EXERCISE DIRECTIONS | All lines below must be repeated exactly, with the pictures omitted.

SUPPLIED DATA |
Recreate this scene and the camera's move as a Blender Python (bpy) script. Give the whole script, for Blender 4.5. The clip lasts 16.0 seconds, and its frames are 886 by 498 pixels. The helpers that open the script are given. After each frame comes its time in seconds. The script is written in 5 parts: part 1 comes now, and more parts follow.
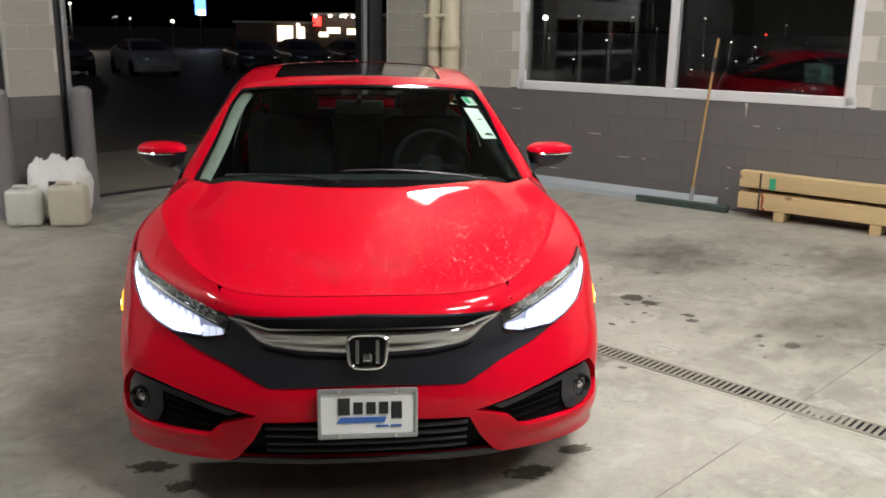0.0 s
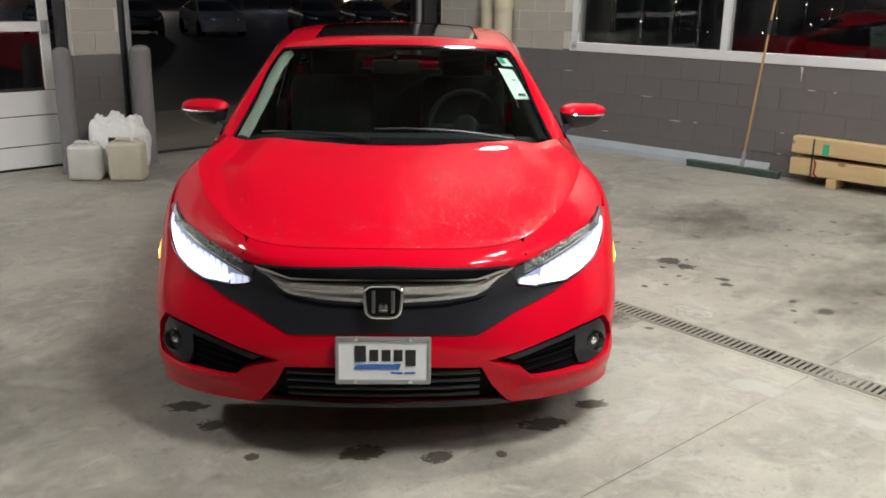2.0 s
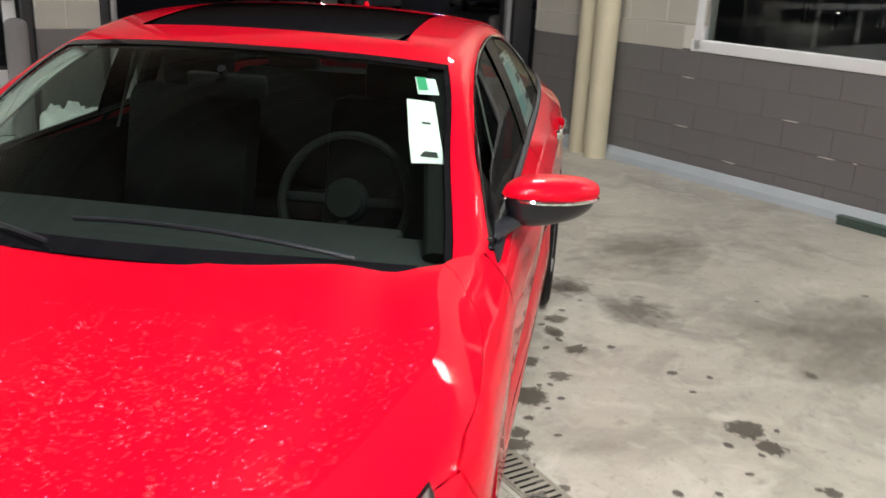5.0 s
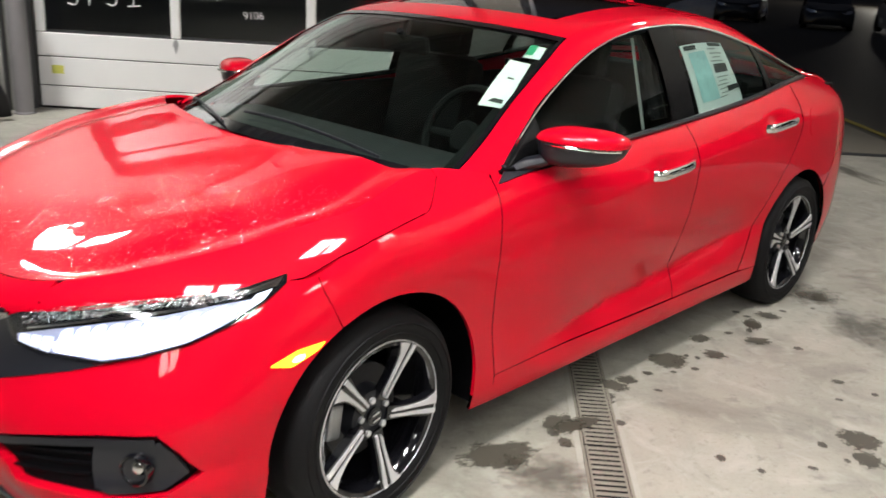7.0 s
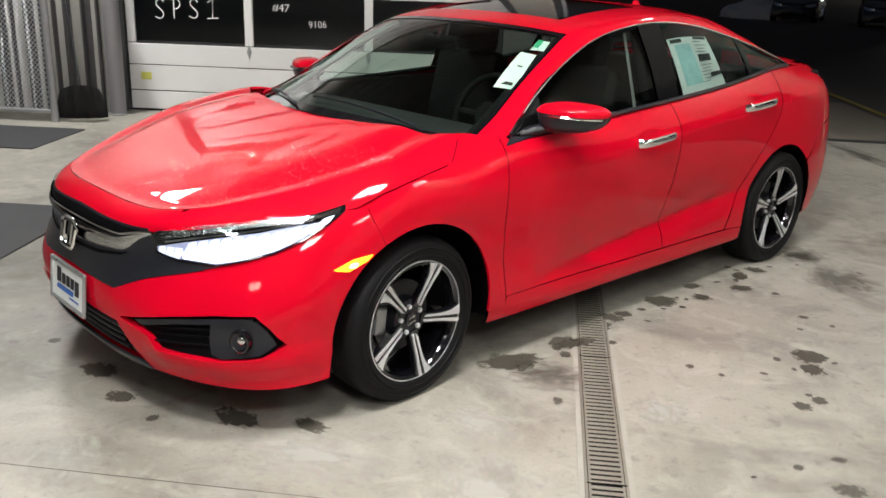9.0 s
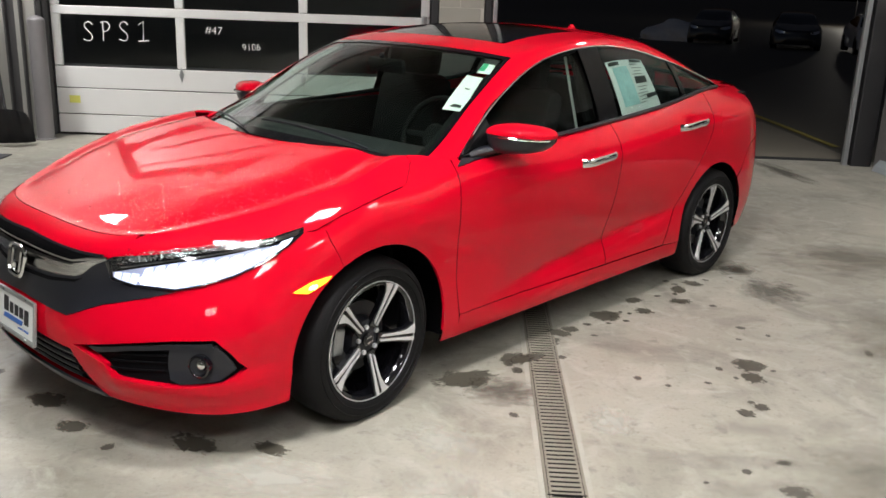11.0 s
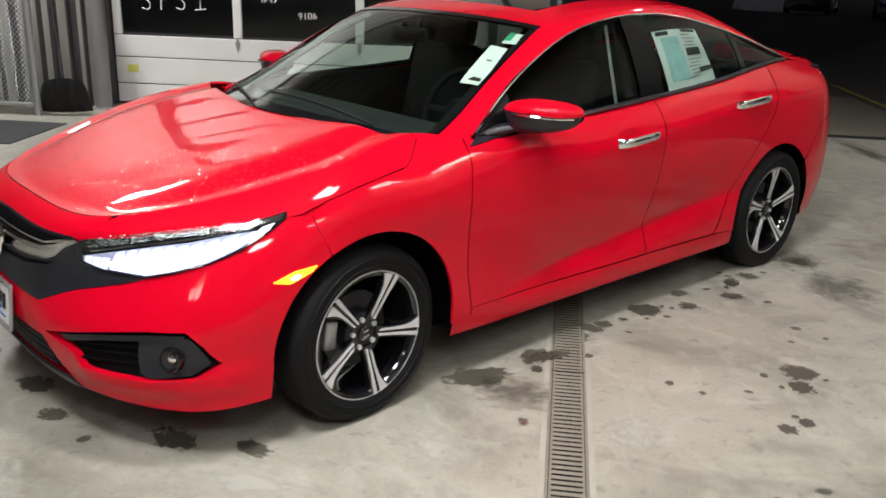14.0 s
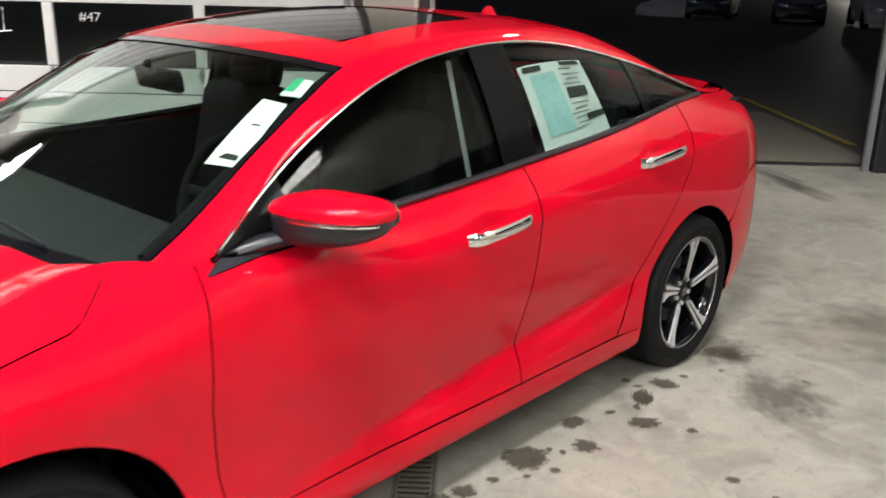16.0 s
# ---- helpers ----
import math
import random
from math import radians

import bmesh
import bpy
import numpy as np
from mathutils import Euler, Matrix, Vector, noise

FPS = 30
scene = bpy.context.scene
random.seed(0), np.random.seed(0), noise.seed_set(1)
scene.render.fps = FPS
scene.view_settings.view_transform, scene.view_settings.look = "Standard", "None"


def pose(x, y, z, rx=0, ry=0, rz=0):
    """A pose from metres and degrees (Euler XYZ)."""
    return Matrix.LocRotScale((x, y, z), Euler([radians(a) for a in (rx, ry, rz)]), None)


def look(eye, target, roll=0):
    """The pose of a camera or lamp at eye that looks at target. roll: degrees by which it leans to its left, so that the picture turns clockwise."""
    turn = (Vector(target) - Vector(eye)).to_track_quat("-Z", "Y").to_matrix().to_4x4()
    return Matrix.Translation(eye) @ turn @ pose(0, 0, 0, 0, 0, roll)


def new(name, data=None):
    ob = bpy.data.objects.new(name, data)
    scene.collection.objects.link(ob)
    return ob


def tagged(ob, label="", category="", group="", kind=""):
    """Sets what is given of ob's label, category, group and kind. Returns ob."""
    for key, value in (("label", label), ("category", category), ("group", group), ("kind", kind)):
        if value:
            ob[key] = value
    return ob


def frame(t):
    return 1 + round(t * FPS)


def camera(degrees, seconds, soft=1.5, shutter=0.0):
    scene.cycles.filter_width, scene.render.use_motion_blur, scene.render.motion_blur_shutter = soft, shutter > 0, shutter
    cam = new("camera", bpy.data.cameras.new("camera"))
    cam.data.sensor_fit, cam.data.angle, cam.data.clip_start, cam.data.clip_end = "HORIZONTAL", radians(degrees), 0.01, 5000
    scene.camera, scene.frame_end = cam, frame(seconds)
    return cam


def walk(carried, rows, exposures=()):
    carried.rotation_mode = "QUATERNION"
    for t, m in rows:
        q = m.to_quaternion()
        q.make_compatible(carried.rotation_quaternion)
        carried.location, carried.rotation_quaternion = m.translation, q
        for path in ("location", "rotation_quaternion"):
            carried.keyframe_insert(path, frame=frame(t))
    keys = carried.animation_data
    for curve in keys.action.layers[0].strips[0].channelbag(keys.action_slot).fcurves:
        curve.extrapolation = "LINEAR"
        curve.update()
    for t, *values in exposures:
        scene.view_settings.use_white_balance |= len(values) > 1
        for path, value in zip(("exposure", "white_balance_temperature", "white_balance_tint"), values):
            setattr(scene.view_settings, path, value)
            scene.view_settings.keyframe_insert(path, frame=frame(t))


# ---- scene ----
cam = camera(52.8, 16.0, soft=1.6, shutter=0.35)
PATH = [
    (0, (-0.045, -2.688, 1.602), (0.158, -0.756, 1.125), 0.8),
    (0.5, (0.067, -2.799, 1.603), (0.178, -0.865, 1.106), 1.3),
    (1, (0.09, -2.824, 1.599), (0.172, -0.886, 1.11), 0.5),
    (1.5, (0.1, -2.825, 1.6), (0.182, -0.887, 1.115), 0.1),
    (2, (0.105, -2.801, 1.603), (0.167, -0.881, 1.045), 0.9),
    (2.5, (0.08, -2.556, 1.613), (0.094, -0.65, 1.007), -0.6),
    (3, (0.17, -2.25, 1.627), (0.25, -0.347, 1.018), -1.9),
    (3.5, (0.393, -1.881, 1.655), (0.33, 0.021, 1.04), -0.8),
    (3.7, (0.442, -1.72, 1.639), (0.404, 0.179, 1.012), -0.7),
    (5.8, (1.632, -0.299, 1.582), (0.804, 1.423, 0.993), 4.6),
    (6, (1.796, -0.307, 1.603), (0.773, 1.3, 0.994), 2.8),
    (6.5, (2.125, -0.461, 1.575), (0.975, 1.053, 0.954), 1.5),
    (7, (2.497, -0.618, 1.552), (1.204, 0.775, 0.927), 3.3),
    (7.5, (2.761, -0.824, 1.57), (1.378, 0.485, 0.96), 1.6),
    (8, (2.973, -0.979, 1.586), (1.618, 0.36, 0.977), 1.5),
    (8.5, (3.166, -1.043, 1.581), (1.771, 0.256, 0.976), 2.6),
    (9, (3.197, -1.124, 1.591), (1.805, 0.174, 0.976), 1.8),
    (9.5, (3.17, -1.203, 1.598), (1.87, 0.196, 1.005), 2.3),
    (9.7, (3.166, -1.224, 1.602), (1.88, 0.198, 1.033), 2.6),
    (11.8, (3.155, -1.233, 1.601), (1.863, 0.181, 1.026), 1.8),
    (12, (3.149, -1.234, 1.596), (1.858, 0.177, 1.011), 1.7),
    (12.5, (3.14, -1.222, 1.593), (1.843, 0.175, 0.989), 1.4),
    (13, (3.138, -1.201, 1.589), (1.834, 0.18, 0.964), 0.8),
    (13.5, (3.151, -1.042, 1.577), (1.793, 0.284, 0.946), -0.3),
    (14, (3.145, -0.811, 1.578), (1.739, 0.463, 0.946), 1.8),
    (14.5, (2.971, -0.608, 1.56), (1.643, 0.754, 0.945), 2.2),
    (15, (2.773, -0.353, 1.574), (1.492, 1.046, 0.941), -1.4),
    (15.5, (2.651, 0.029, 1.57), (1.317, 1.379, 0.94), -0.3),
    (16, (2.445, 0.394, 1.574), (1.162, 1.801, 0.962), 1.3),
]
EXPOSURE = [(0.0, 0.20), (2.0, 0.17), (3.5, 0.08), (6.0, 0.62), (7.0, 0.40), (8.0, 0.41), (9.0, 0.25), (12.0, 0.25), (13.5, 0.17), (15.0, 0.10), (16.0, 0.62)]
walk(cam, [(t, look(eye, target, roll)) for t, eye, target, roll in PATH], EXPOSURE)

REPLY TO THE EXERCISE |
Recreate this scene and the camera's move as a Blender Python (bpy) script. Give the whole script, for Blender 4.5. The clip lasts 16.0 seconds, and its frames are 886 by 498 pixels. The helpers that open the script are given. After each frame comes its time in seconds. The script is written in 5 parts: part 1 comes now, and more parts follow.
0.0 s
2.0 s
5.0 s
7.0 s
9.0 s
11.0 s
14.0 s
16.0 s
# ---- helpers ----
import math
import random
from math import radians

import bmesh
import bpy
import numpy as np
from mathutils import Euler, Matrix, Vector, noise

FPS = 30
scene = bpy.context.scene
random.seed(0), np.random.seed(0), noise.seed_set(1)
scene.render.fps = FPS
scene.view_settings.view_transform, scene.view_settings.look = "Standard", "None"


def pose(x, y, z, rx=0, ry=0, rz=0):
    """A pose from metres and degrees (Euler XYZ)."""
    return Matrix.LocRotScale((x, y, z), Euler([radians(a) for a in (rx, ry, rz)]), None)


def look(eye, target, roll=0):
    """The pose of a camera or lamp at eye that looks at target. roll: degrees by which it leans to its left, so that the picture turns clockwise."""
    turn = (Vector(target) - Vector(eye)).to_track_quat("-Z", "Y").to_matrix().to_4x4()
    return Matrix.Translation(eye) @ turn @ pose(0, 0, 0, 0, 0, roll)


def new(name, data=None):
    ob = bpy.data.objects.new(name, data)
    scene.collection.objects.link(ob)
    return ob


def tagged(ob, label="", category="", group="", kind=""):
    """Sets what is given of ob's label, category, group and kind. Returns ob."""
    for key, value in (("label", label), ("category", category), ("group", group), ("kind", kind)):
        if value:
            ob[key] = value
    return ob


def frame(t):
    return 1 + round(t * FPS)


def camera(degrees, seconds, soft=1.5, shutter=0.0):
    scene.cycles.filter_width, scene.render.use_motion_blur, scene.render.motion_blur_shutter = soft, shutter > 0, shutter
    cam = new("camera", bpy.data.cameras.new("camera"))
    cam.data.sensor_fit, cam.data.angle, cam.data.clip_start, cam.data.clip_end = "HORIZONTAL", radians(degrees), 0.01, 5000
    scene.camera, scene.frame_end = cam, frame(seconds)
    return cam


def walk(carried, rows, exposures=()):
    carried.rotation_mode = "QUATERNION"
    for t, m in rows:
        q = m.to_quaternion()
        q.make_compatible(carried.rotation_quaternion)
        carried.location, carried.rotation_quaternion = m.translation, q
        for path in ("location", "rotation_quaternion"):
            carried.keyframe_insert(path, frame=frame(t))
    keys = carried.animation_data
    for curve in keys.action.layers[0].strips[0].channelbag(keys.action_slot).fcurves:
        curve.extrapolation = "LINEAR"
        curve.update()
    for t, *values in exposures:
        scene.view_settings.use_white_balance |= len(values) > 1
        for path, value in zip(("exposure", "white_balance_temperature", "white_balance_tint"), values):
            setattr(scene.view_settings, path, value)
            scene.view_settings.keyframe_insert(path, frame=frame(t))


# ---- scene ----
cam = camera(52.8, 16.0, soft=1.6, shutter=0.35)
PATH = [
    (0, (-0.045, -2.688, 1.602), (0.158, -0.756, 1.125), 0.8),
    (0.5, (0.067, -2.799, 1.603), (0.178, -0.865, 1.106), 1.3),
    (1, (0.09, -2.824, 1.599), (0.172, -0.886, 1.11), 0.5),
    (1.5, (0.1, -2.825, 1.6), (0.182, -0.887, 1.115), 0.1),
    (2, (0.105, -2.801, 1.603), (0.167, -0.881, 1.045), 0.9),
    (2.5, (0.08, -2.556, 1.613), (0.094, -0.65, 1.007), -0.6),
    (3, (0.17, -2.25, 1.627), (0.25, -0.347, 1.018), -1.9),
    (3.5, (0.393, -1.881, 1.655), (0.33, 0.021, 1.04), -0.8),
    (3.7, (0.442, -1.72, 1.639), (0.404, 0.179, 1.012), -0.7),
    (5.8, (1.632, -0.299, 1.582), (0.804, 1.423, 0.993), 4.6),
    (6, (1.796, -0.307, 1.603), (0.773, 1.3, 0.994), 2.8),
    (6.5, (2.125, -0.461, 1.575), (0.975, 1.053, 0.954), 1.5),
    (7, (2.497, -0.618, 1.552), (1.204, 0.775, 0.927), 3.3),
    (7.5, (2.761, -0.824, 1.57), (1.378, 0.485, 0.96), 1.6),
    (8, (2.973, -0.979, 1.586), (1.618, 0.36, 0.977), 1.5),
    (8.5, (3.166, -1.043, 1.581), (1.771, 0.256, 0.976), 2.6),
    (9, (3.197, -1.124, 1.591), (1.805, 0.174, 0.976), 1.8),
    (9.5, (3.17, -1.203, 1.598), (1.87, 0.196, 1.005), 2.3),
    (9.7, (3.166, -1.224, 1.602), (1.88, 0.198, 1.033), 2.6),
    (11.8, (3.155, -1.233, 1.601), (1.863, 0.181, 1.026), 1.8),
    (12, (3.149, -1.234, 1.596), (1.858, 0.177, 1.011), 1.7),
    (12.5, (3.14, -1.222, 1.593), (1.843, 0.175, 0.989), 1.4),
    (13, (3.138, -1.201, 1.589), (1.834, 0.18, 0.964), 0.8),
    (13.5, (3.151, -1.042, 1.577), (1.793, 0.284, 0.946), -0.3),
    (14, (3.145, -0.811, 1.578), (1.739, 0.463, 0.946), 1.8),
    (14.5, (2.971, -0.608, 1.56), (1.643, 0.754, 0.945), 2.2),
    (15, (2.773, -0.353, 1.574), (1.492, 1.046, 0.941), -1.4),
    (15.5, (2.651, 0.029, 1.57), (1.317, 1.379, 0.94), -0.3),
    (16, (2.445, 0.394, 1.574), (1.162, 1.801, 0.962), 1.3),
]
EXPOSURE = [(0.0, 0.20), (2.0, 0.17), (3.5, 0.08), (6.0, 0.62), (7.0, 0.40), (8.0, 0.41), (9.0, 0.25), (12.0, 0.25), (13.5, 0.17), (15.0, 0.10), (16.0, 0.62)]
walk(cam, [(t, look(eye, target, roll)) for t, eye, target, roll in PATH], EXPOSURE)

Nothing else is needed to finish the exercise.